Fifteen thousand people across south-east London are believed to have been stuck on hospital waiting lists for an entire year, with new data revealing the devastating impact the pandemic has had on COVID-19’s ‘invisible patients’.
Whereas much attention has been given to the number of cases, hospitalisations and deaths from the virus, the true scale of disruption the pandemic has wrought on Southwark NHS’s day-to-day work in the last year has only now been made clear.
Papers published in advance of the Our Healthier South East London Joint Health Overview and Scrutiny Committee on Thursday, April 8, described the ‘very significant’ impact the first and second waves of the virus had on hospital waiting lists across the five boroughs – Southwark, Lambeth, Lewisham, Greenwich and Bromley.
Despite overall patient numbers and referrals being reduced, the number of patients waiting more than eighteen weeks, and more than 52 weeks, has increased ‘very significantly’.
“In terms of our longest waiters, at end November there were 8,700 over 52 week waiters on SEL [South East London] provider waiting lists – our end March 2021 position is a forecast of approximately 15,000,” the papers explain, saying this is an ‘unprecedented’ number split across inpatient and outpatient lists across all types of care; including major operations.
Hospitals hope they will be back up to 90 per cent capacity by the summer, and say ‘demonstrable and significant’ progress has already been made in increasing the number of clinically urgent patients treated each week.
Two months ago clinically urgent patients were, on average, waiting eleven weeks to be treated, whereas this figure has now been reduced to under the ‘ideal threshold’ of four weeks.
However, despite this progress, the papers say the situation is going to get worse before it gets better: “Importantly the shape of our waiting list means we then expect the post July 4 position to deteriorate further before it improves, despite the planned maintenance of our ramped up capacity.

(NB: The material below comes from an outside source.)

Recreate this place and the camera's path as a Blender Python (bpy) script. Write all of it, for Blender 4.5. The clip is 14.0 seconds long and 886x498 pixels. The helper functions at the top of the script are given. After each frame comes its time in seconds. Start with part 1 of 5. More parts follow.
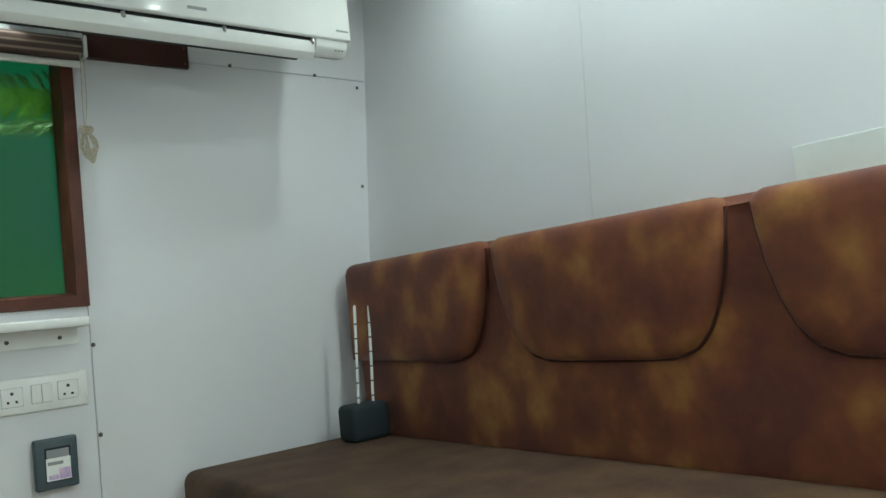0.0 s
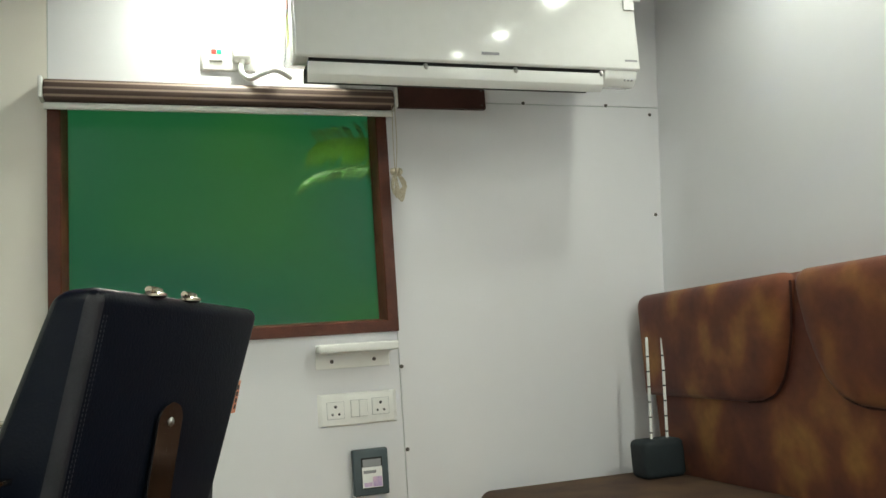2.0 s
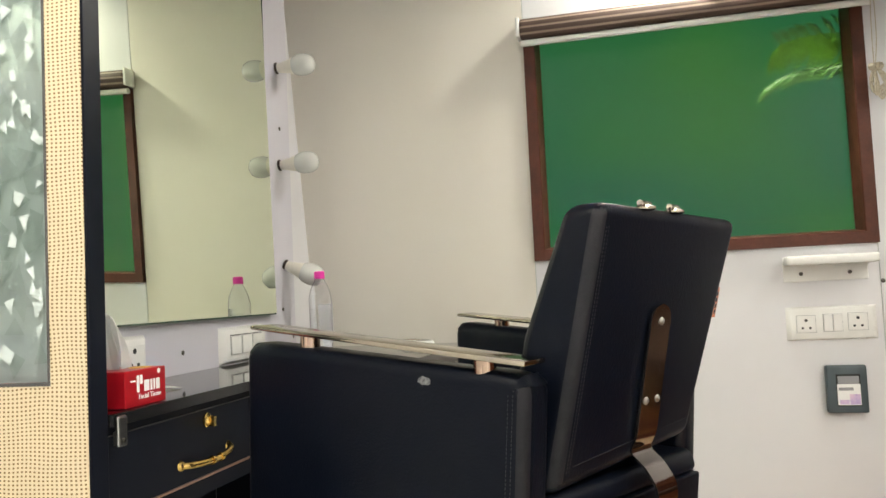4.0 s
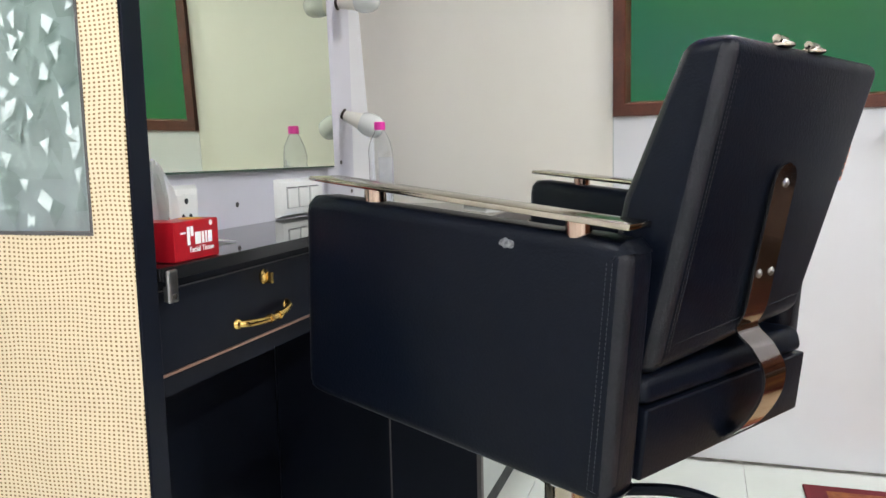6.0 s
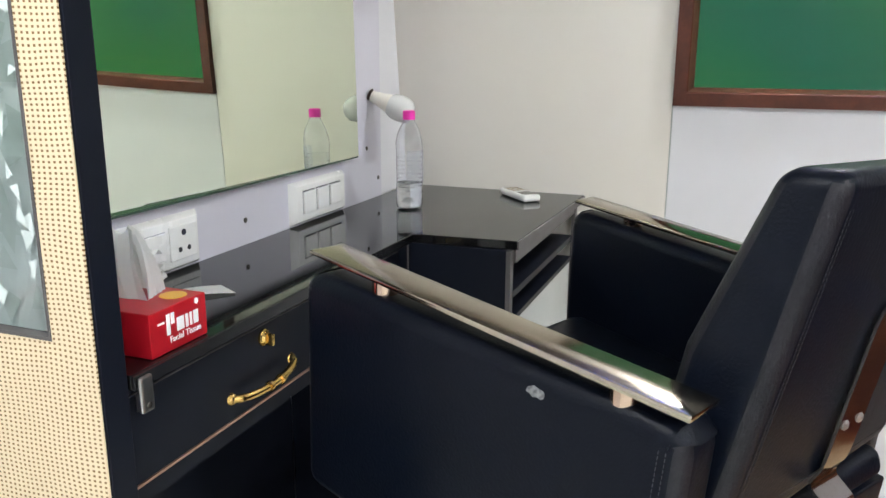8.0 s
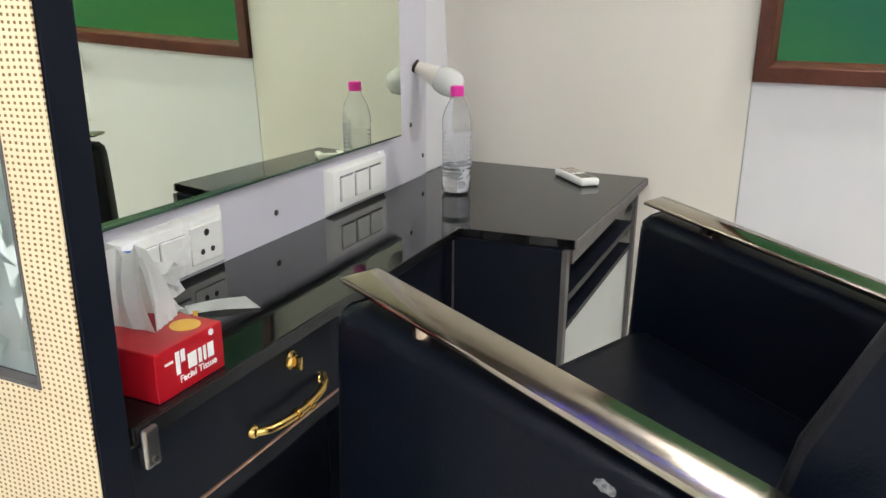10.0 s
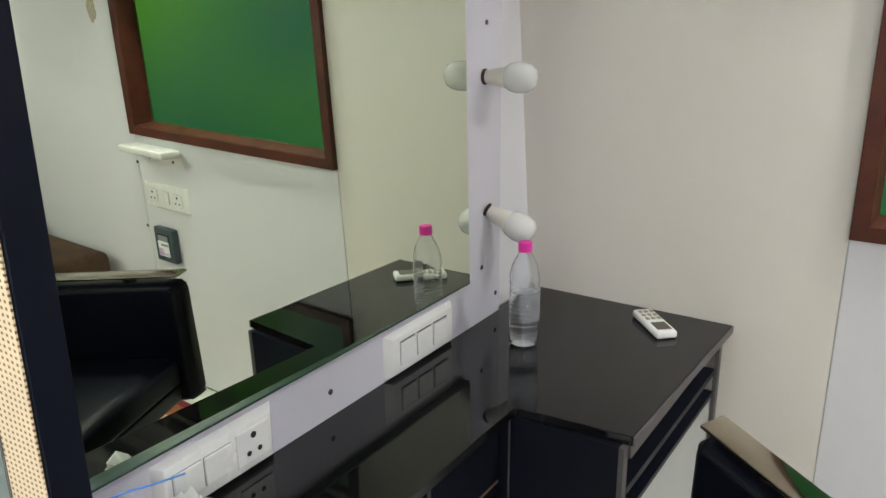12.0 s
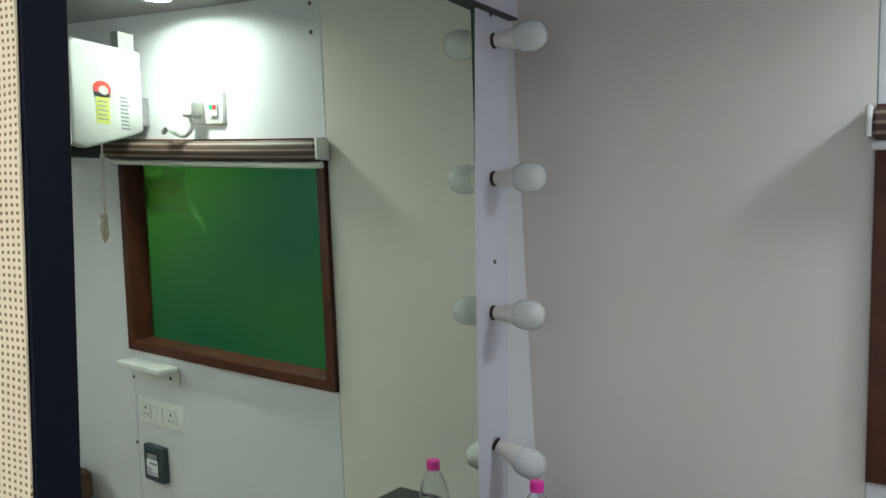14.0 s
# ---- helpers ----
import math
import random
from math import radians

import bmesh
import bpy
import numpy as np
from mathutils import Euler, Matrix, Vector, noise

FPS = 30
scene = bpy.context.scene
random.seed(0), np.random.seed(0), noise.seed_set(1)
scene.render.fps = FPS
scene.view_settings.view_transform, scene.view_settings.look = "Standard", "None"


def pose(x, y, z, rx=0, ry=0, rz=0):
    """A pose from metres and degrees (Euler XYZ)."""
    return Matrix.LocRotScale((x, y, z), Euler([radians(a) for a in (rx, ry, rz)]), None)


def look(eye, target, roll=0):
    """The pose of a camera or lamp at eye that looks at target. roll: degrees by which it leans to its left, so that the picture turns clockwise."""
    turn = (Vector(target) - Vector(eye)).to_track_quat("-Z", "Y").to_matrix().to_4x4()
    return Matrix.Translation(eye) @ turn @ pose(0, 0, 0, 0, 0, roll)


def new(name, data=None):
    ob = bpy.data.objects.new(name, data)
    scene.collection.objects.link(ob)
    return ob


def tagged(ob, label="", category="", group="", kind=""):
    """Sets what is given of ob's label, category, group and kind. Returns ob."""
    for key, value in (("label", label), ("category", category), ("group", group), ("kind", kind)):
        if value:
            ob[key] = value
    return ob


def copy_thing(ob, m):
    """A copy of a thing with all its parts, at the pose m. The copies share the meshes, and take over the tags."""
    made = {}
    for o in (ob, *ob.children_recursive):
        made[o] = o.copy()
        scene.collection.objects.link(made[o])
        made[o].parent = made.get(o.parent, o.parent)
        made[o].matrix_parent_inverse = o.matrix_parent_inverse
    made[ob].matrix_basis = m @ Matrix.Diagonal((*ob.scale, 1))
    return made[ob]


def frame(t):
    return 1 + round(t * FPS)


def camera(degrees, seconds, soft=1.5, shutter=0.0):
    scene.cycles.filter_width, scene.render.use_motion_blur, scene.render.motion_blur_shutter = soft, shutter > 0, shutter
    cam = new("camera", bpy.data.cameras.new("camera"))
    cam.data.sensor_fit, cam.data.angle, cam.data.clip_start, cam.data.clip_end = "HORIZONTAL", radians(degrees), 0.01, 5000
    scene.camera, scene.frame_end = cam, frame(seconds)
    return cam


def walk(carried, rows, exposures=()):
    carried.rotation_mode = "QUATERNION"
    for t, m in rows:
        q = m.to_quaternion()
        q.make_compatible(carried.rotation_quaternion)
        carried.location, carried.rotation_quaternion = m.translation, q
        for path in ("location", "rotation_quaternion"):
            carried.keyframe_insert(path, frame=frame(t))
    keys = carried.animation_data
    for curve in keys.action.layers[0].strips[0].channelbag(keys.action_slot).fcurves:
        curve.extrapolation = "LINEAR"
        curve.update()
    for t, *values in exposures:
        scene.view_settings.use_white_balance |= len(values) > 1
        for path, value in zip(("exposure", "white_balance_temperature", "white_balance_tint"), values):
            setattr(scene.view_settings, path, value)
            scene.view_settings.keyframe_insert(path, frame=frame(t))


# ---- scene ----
cam = camera(58.5, 14.0)
PATH = [
    (0, (1.029, 0.559, 0.862), (2.293, 2.103, 0.994), -6.0),
    (0.5, (1.008, 0.541, 0.892), (2.208, 2.119, 1.156), -5.5),
    (1, (1.001, 0.54, 0.88), (2.131, 2.158, 1.205), -5.3),
    (1.5, (1.024, 0.531, 0.875), (1.988, 2.258, 1.175), -4.9),
    (2, (1.058, 0.524, 0.873), (1.66, 2.414, 1.135), -4.1),
    (2.5, (1.044, 0.474, 0.869), (1.212, 2.456, 1.078), -3.7),
    (2.6, (1.036, 0.465, 0.866), (1.125, 2.453, 1.068), -3.7),
    (2.8, (1.028, 0.458, 0.875), (0.955, 2.447, 1.071), -3.6),
    (3, (1.026, 0.455, 0.879), (0.878, 2.441, 1.064), -3.9),
    (3.5, (1.01, 0.441, 0.872), (0.646, 2.4, 1.034), -3.3),
    (4, (1.0, 0.439, 0.865), (0.517, 2.377, 0.978), -2.7),
    (4.2, (0.998, 0.441, 0.861), (0.485, 2.372, 0.956), -2.7),
    (6.3, (0.907, 0.593, 0.853), (0.289, 2.472, 0.557), -1.5),
    (6.5, (0.897, 0.606, 0.886), (0.3, 2.485, 0.55), -1.3),
    (7, (0.88, 0.653, 0.931), (0.28, 2.52, 0.534), -1.0),
    (7.5, (0.876, 0.755, 0.993), (0.202, 2.586, 0.555), -0.5),
    (7.7, (0.883, 0.771, 1.034), (0.19, 2.591, 0.579), -0.0),
    (9.8, (0.812, 0.879, 1.12), (0.085, 2.646, 0.528), -0.1),
    (10, (0.813, 0.932, 1.119), (0.02, 2.665, 0.511), 0.4),
    (10.5, (0.852, 1.065, 1.18), (-0.165, 2.654, 0.516), 0.8),
    (11, (0.872, 1.083, 1.275), (-0.225, 2.595, 0.561), 0.1),
    (11.5, (0.871, 1.083, 1.357), (-0.226, 2.603, 0.66), -0.8),
    (12, (0.858, 1.09, 1.412), (-0.202, 2.676, 0.812), -0.7),
    (12.5, (0.852, 1.065, 1.428), (-0.219, 2.727, 1.124), 0.1),
    (13, (0.857, 1.059, 1.477), (-0.24, 2.731, 1.42), 0.7),
    (13.5, (0.859, 1.072, 1.495), (-0.255, 2.734, 1.516), 0.7),
    (14, (0.823, 1.065, 1.497), (-0.259, 2.742, 1.377), -0.1),
]
EXPOSURES = [(0.0, -0.32, 5800, -14), (0.5, -0.15, 6000, -13), (1.0, -0.34, 6150, -16), (1.5, -0.42, 6450, -17), (2.0, -0.12, 6650, -7), (2.5, 0.12, 6750, -3), (3.0, 0.4, 6900, 2), (4.0, 0.4, 7000, 4), (6.5, 0.55, 6000, 6), (10.5, 0.45, 6400, 6), (11.0, 0.38, 6450, 6), (11.5, 0.18, 6450, 5), (12.5, 0.14, 6100, 7), (13.0, 0.05, 6000, 6), (13.5, -0.36, 5850, 4), (14.0, -0.48, 5700, 2)]
walk(cam, [(t, look(eye, target, roll)) for t, eye, target, roll in PATH], EXPOSURES)


# ---- world, lights ----
world = bpy.data.worlds.new("world")
scene.world = world
world.use_nodes = True
wn, wl = world.node_tree.nodes, world.node_tree.links
sky = wn.new("ShaderNodeTexSky")
sky.sky_type, sky.sun_disc, sky.sun_elevation, sky.sun_rotation = "NISHITA", False, radians(87), radians(180)
wl.new(sky.outputs[0], wn["Background"].inputs[0])
wn["Background"].inputs[1].default_value = 0.08
sun = new("sun", bpy.data.lights.new("sun", "SUN"))
sun.data.energy, sun.data.angle, sun.data.color = 4.0, radians(0.5), (1.0, 0.95, 0.86)
sun.matrix_basis = look((0, -0.3, 6), (0, 0, 0))

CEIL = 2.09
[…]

”The scale of the challenge means we anticipate a lengthy programme of backlog reduction to clear the waiting list that has built up and this means routine patients are likely to wait significant periods of time for treatment, noting capacity is our biggest rate limiting factor.”
In January 2020, Guy’s and St Thomas’ had 13,210 patients waiting for over eighteen weeks for treatment.
This figure has now risen by nearly 6,000 to 19,164 as of January 2021. King’s has also seen nearly 2,000 more people stuck waiting for treatment for the same time period.
Most shockingly, there are now thousands of patients who have waited more than 52 weeks – an entire year – for treatment.
Whereas there were only 100 people recorded as waiting over 52 weeks at Guy’s and St Thomas’ in January of last year, this figure has now shot up to 3,366.
At King’s College Hospital there were previously 160 patients languishing on the waiting list for a year – a figure now at a staggering 5,201.
Jackie Summerford, from Walworth, is one patient left anxiously waiting for a twice delayed major surgery.
Last year, after scans including an MRI, specialists at Guy’s and St Thomas’ discovered a mass in her womb which could be cancerous.
But despite a hysterectomy initially being scheduled for January 8 at St Thomas’, three months later she is still waiting for a date for her operation, unsure whether she is losing valuable treatment time.
“They won’t know for sure if it is cancer until I’ve had the full hysterectomy,” she said.
“The first operation was cancelled just before the lockdown because my lungs were too weak because of my COPD.
“They told me after the operation that if I went into an intensive care ward and caught COVID I wouldn’t stand a chance.
“I was meant to go in on April 8 but a few days beforehand hadn’t heard anything so called up and admissions said it had been cancelled and they don’t know why.
“I’d psyched myself up again and now have no idea why it’s not gone ahead and have high blood pressure which could be the stress.
“They said I will hear something in two weeks about the new date. If my blood pressure isn’t alright then it could get cancelled again.”
According to the charity the Health Foundation, waiting lists are now at the highest levels since records began – at 5.6 million people and counting across the country.
Its analysis of national NHS surgery data shows that four million fewer people completed elective treatment in 2020 compared with 2019 (down from 16 million to 12 million).
Not only are fewer patients being treated, fewer are being referred into consultant-led elective care, with a drop of six million patients in the last year.
The foundation describes these millions of ‘missing patients’ as the ‘biggest unknown’, who could soon present with urgent, untreated symptoms and further fill already straining waiting lists.
Health officials are also bracing for huge demand on mental health services as the lockdown is eased and life returns back to something resembling ‘normal’.
The Centre for Mental Health predicts that up to 10 million people, around 20 per cent of the population) will need either new or additional mental health support as a direct consequence of the crisis.
South East London CCG believes this could see a quarter more people needing mental health support who do not have pre-existing conditions, and around half those with ongoing mental health challenges needing extra services for anxiety and depression.
There has already been a 30 per cent increase in children and adolescent mental health services over the last year, with referrals for those with eating disorders doubling since early 2020.